A love letter to Muscat

You are the place I was born and will return to


Dear Muscat,

I left you a few years ago to venture and explore thinking I would never miss you. I’ve had a colourful life on your lands, at times it may not have seemed the most appealing to me. I wanted to leave. Surprisingly I do long to see you again.

At some point, you were my hometown, an exotic market place full of fabric stores that mostly sold the exact same fabric as their next door competitors, in your centre.  I can’t recall how long that was before we moved – because we moved rather frequently around you – but I can remember a medley of athan from the mosque across the street and the sound of steam and horns of docking ships creeping into our flat just a little after sunrise. It was our waking alarm, along with the smell of Omani bread that our neighbour, uncle Saif, made for the kids in the building every morning.

Honking cars waiting for their Chai cup at karak café. Our building was in a complex of tiny traditional markets that sold everything from stones, and local silver to hearty deep fried samosas, it was called the Souq. An exuberant spot that only went still five times a day as the sound of athan calling for prayer. The vivid lanterns and the gold Islamic geometric designs on the interior walls of the Souq were what made the market place an enchanting spot in the hours of darkness.  Traditional music would echo from cassette stores pulling the passers with curiosity.

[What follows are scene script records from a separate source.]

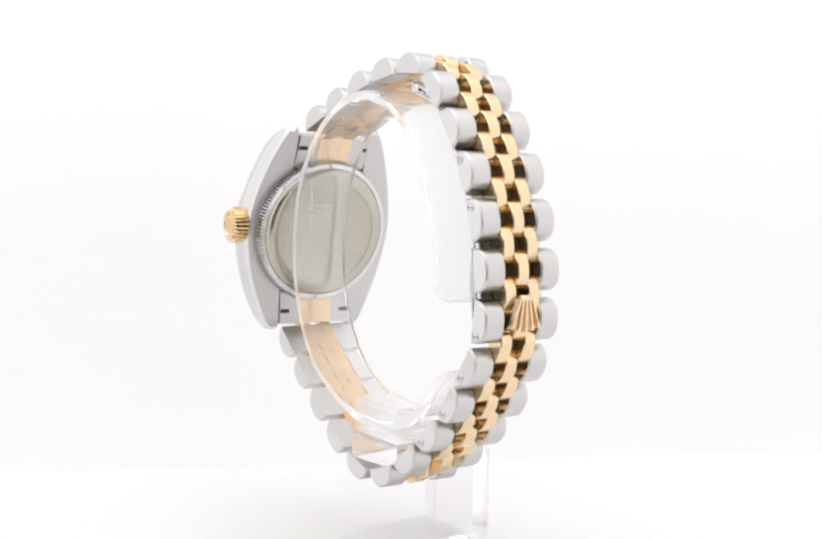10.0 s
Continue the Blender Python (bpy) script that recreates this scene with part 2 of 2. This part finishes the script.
outer_me.materials.append(STEEL)
for p in outer_me.polygons:
    if abs(p.normal.y) > 0.9:
        p.material_index = 1
centre_me = link_mesh("centre_link", *half_round(5.8, 2.9, INNER_W - 0.06, 0.14), GOLD)
inner_me = link_mesh("inner_link", *half_round(5.7, 2.6, INNER_W - 0.06, 0.14), GOLD)
for me in (centre_me, inner_me):
    me.materials.append(WORN_GOLD)
    for p in me.polygons:
        if p.normal.z < -0.9:
            p.material_index = 1
screw_head = joined(lathe([(0.66, 0.0), (0.64, 0.12), (0.56, 0.17), (0.48, 0.12), (0.46, 0.05)], 24, cap_last=True))
screw_me = link_mesh("screw", *screw_head, STEEL)
slot_me = link_mesh("screw_slot", *slab(0.04, 0.09, -0.08, 0.08, -0.42, 0.42, 0.015), GROOVE_STEEL)


gap_me = link_mesh("hinge_gap", *slab(-0.35, 0.35, -0.3, 0.3, -0.03, 0.3, 0.02), SATIN)


LEAN = at(0, -0.4, -16.0) @ Matrix.Rotation(radians(1.2), 4, "X") @ at(0, 0, -16.0).inverted()   # the bracelet's loop leans a little


def loop_at(a, l, z, turn=None):
    """A pose in the leaning loop of the bracelet."""
    return LEAN @ at(a, l, z, turn)


def row_pose(a, z, slope, l):
    """x along the bracelet, z outward."""
    return loop_at(a, l, z, Matrix.Rotation(-radians(slope), 4, "Y"))


# bars coloured near-black for the shade deep between the links
wide_bar_me = link_mesh("hinge_bar", *slab(-1.3, 1.3, -3.0, 3.0, 0.12, 0.95, 0.1), SHADE_GOLD)
short_bar_me = link_mesh("hinge_bar", *slab(-1.3, 1.3, -1.0, 1.0, 0.12, 0.95, 0.1), SHADE_GOLD)
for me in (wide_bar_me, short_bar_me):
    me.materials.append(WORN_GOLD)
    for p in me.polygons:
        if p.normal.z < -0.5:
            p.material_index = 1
SIDE = 1.5 * INNER_W + OUTER_W / 2
for i, (a, z, s) in enumerate(ROWS):
    for side in (1, -1):
        link = part("outer_link", outer_me, watch, row_pose(a, z, s, side * SIDE))
        off = (SCREWS_CROWN if side > 0 else SCREWS_FAR).get(i)
        if off is not None:
            m = Matrix.Translation((off * MM, side * OUTER_W / 2 * MM, 0.85 * MM)) @ Matrix.Rotation(side * math.pi / 2, 4, "Z") @ Matrix.Rotation(radians(random.uniform(-60, 60)), 4, "X")
            part("screw", screw_me, link, m, "small slotted steel screw")
            part("screw_slot", slot_me, link, m)
    middle = part("centre_link", centre_me, watch, row_pose(a, z, s, 0), "polished yellow gold link")
    part("hinge_bar", wide_bar_me, middle, None, "gold hinge between the links, gap shade painted into its colour")
    for y in (-1.0, 1.0):
        part("hinge_gap", gap_me, middle, Matrix.Translation((0.6 * MM, y * MM, 0)))
extra = [(22.3, 0.3, -24.0)] + ROWS + [(28.6, -31.0, 222.0)]
for (a, z, s), (a2, z2, s2) in zip(extra[:-1], extra[1:]):
    if s2 - s > 20:
        pull = 0.55
    else:
        pull = 0.15
    ang = radians((s + s2) / 2)
    n = Vector((-math.sin(ang), math.cos(ang)))
    part("hinge_bar", short_bar_me, watch, row_pose((a + a2) / 2 + n.x * pull, (z + z2) / 2 + n.y * pull, (s + s2) / 2, 0), "gold hinge between the links, gap shade painted into its colour")
    for side in (1, -1):
        part("inner_link", inner_me, watch, row_pose((a + a2) / 2 + n.x * pull, (z + z2) / 2 + n.y * pull, (s + s2) / 2, side * INNER_W), "polished yellow gold link")

# folding clasp inside the back of the bracelet
def inside(gap):
    """A line along the back rows of the bracelet, so far inside their flat faces."""
    pts = [(-7.0 + 0.5 * gap, 8.9 - gap)]
    for a, z, slope in ROWS[5:11]:
        q = radians(slope)
        pts.append((a + math.sin(q) * gap, z - math.cos(q) * gap))
    return smooth_path(pts, 6)


part("clasp_blade", link_mesh("clasp_blade", *ribbon(inside(0.15), -5.75, 5.75, 0.6, 0.16), STEEL), watch, loop_at(0, 0, 0), "polished steel clasp blade")
part("clasp_blade", link_mesh("clasp_cover", *ribbon(inside(0.78)[:-3], -5.0, 5.0, 0.7, 0.2), STEEL), watch, loop_at(0, 0, 0), "polished steel clasp blade")
lever_line = inside(1.4)[27:]


def lever_outline(full):
    """The lever's lens-shaped outline in the a-z plane; full: share of its thickness."""
    inner_side = []
    for k, (a, z) in enumerate(lever_line):
        f = k / (len(lever_line) - 1)
        inner_side.append((a + full * (1.5 * math.sin(math.pi * f ** 0.9) + 0.1), z))
    return lever_line + inner_side[::-1]


lever = rings([[(a, y, z) for a, z in lever_outline(full)] for y, full in ((-5.3, 0.3), (-5.0, 0.72), (-4.5, 0.95), (-3.8, 1.0), (3.8, 1.0), (4.5, 0.95), (5.0, 0.72), (5.3, 0.3))])
part("clasp_lever", link_mesh("clasp_lever", *lever, STEEL), watch, loop_at(0, 0, 0), "curved polished steel flip lever of the clasp")
part("clasp_slot", link_mesh("clasp_slot", *slab(-0.7, 0.7, -1.4, 1.4, -0.05, 0.05, 0.01), DARK), watch, loop_at(-8.55, 0, 6.0, Matrix.Rotation(-radians(42), 4, "Y")), "dark slot in the clasp blade")
pin = lathe([(0.0, -6.0), (0.55, -6.0), (0.75, -5.8), (0.75, 5.8), (0.55, 6.0), (0.0, 6.0)], 20)
part("clasp_pin", link_mesh("clasp_pin", *pin, STEEL), watch, loop_at(-8.0, 0, 7.6, Matrix.Rotation(math.pi / 2, 4, "Z")))


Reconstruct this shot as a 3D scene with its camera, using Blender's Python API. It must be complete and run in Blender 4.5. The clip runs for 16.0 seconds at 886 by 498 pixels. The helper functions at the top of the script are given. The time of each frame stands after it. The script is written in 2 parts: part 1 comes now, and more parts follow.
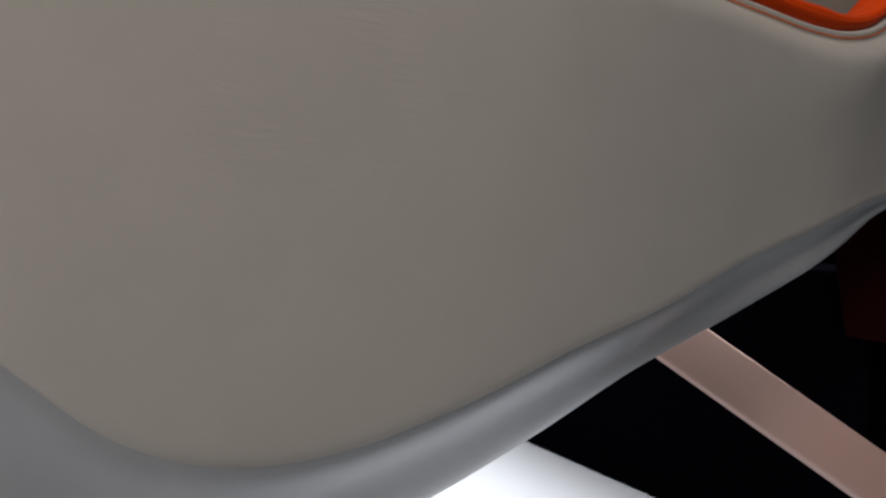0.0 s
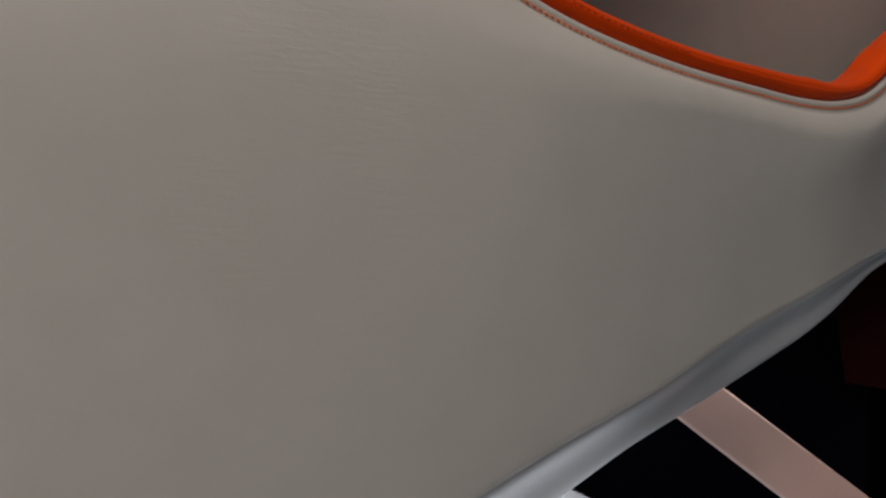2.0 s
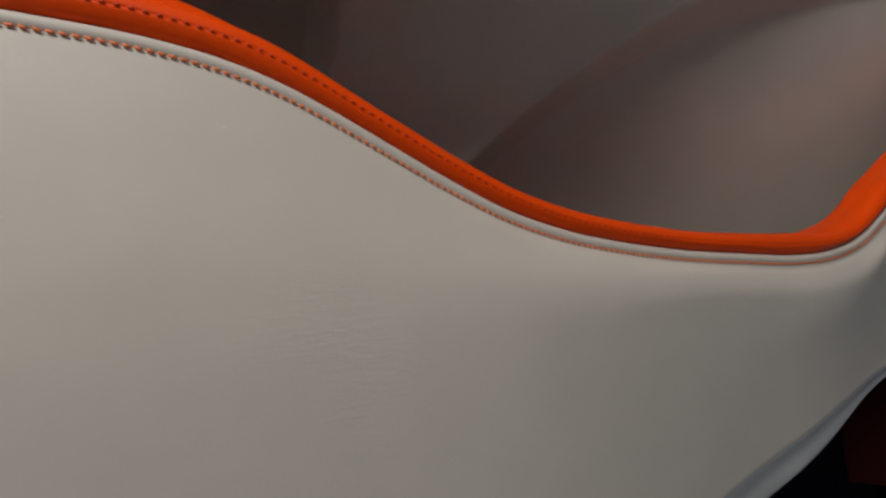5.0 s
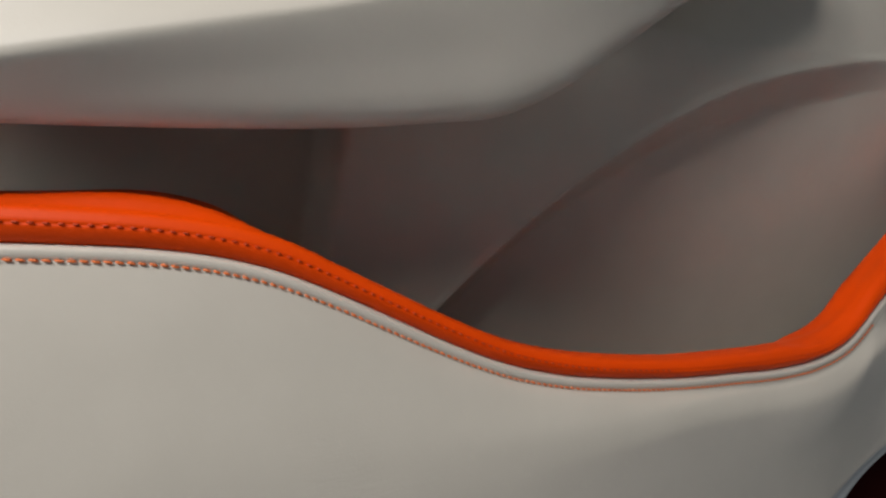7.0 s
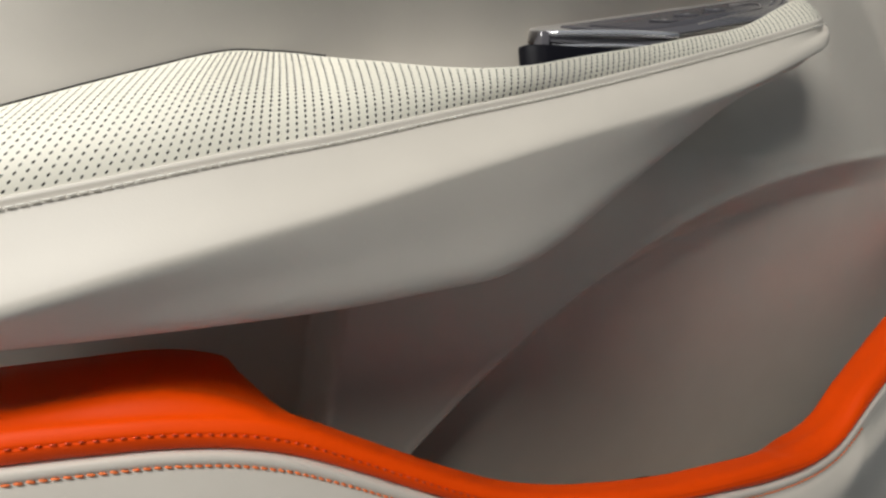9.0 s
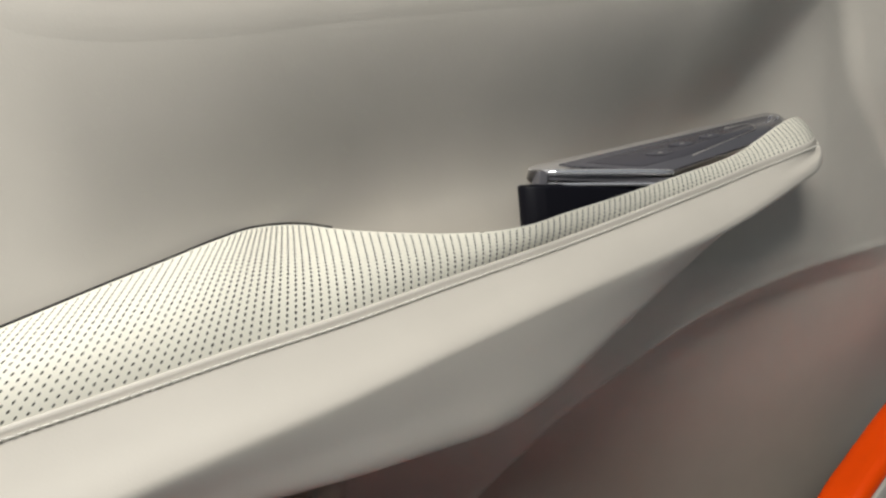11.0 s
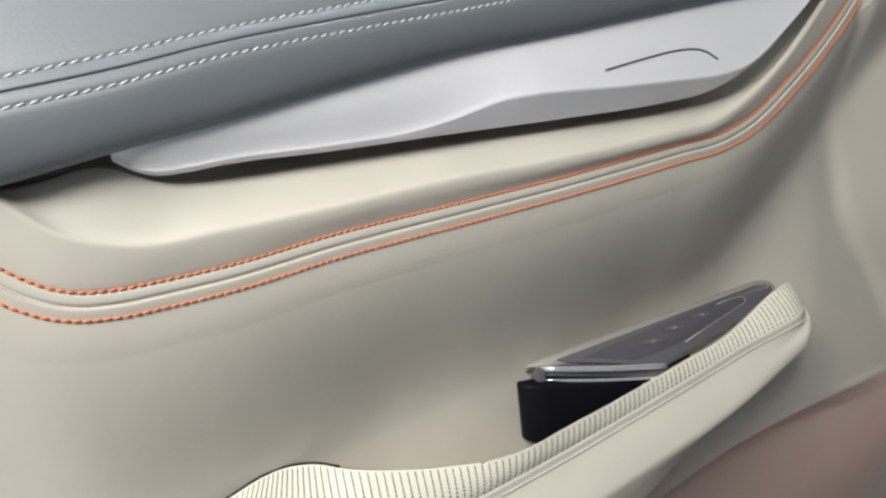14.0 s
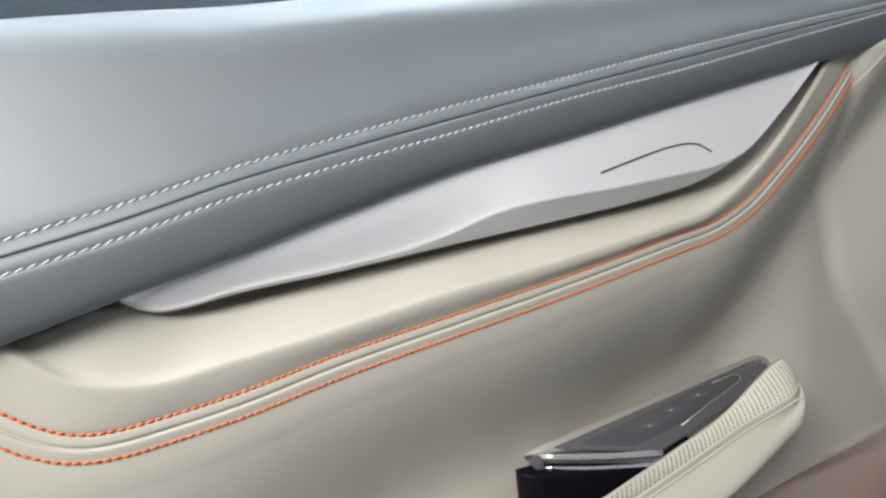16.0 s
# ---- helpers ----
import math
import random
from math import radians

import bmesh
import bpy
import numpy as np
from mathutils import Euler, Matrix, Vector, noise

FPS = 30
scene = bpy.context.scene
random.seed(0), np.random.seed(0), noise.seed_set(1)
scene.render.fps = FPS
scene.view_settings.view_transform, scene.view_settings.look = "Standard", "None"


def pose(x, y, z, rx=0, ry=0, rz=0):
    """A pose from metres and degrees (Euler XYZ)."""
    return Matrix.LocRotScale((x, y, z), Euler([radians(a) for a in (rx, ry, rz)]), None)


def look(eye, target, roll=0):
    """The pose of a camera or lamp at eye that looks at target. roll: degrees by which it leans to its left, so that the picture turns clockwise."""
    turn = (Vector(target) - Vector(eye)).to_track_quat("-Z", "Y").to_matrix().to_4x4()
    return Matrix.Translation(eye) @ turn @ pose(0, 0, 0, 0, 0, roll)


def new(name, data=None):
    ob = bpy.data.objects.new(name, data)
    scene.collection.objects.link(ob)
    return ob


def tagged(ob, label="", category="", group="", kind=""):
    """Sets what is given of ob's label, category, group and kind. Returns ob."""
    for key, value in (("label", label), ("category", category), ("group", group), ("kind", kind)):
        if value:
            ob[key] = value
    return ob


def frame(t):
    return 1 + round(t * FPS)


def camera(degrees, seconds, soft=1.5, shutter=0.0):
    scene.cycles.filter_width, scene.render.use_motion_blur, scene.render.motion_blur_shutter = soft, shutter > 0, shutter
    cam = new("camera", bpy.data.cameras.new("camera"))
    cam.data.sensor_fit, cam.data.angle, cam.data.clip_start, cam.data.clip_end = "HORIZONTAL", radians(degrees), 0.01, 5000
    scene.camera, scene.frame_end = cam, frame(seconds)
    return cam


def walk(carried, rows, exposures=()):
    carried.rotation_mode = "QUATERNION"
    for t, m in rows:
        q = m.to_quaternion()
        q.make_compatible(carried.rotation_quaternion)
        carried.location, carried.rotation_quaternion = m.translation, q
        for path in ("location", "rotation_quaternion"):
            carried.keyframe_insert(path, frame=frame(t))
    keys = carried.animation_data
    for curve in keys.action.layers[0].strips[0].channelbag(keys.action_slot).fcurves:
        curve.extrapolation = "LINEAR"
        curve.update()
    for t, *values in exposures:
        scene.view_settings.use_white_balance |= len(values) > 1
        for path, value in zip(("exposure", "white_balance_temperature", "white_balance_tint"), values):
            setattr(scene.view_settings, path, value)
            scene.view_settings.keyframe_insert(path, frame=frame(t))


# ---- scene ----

A little later, you were my hometown, a silent neighbourhood just a few miles away from the cacophonous motor way by the grand mosque, Sultan Qaboos Grand mosque. My mother used to take my siblings and I walking to the mosque every night of the fasting month, Ramadan, to met her friends and chatter about all sorts of spiritual matters. Forty degrees outside of dry heat didn’t phase me but it was mandated by my mother. Thirty nights of Saffron milk and the sound of prayers, thirty nights of running away to the library of the mosque, passing by the enormous chandeliers, ornate interior, stepping on the handsome hand made Persian rugs and the heavy marble that encrusted the grounds of the mosque. You gave me peace, and stillness.

Just before I’ve left, you were my hometown, a room in our enormous family house, an airless library overlooking a canvas of sand by the airport.  There were houses behind us, and not too far away there was a shopping mall that fed my shopping addiction greatly. It was loud, the deafening ear- splitting whistle of planes taxiing, the sound of air compressed into hundreds of PSIs at an immense speed, and soon after the roar of the engines. The was the soundtrack of my few days before I left you. I woke up on the smell of omani coffee that aunt made and the sound of planes going off and landing on the huge landscape that we lived by.

You are not as horrible as I pictured you. You are the place I was born and will return to. I know loads who want to catch the nearest opportunity to fly and see you. You are my hometown.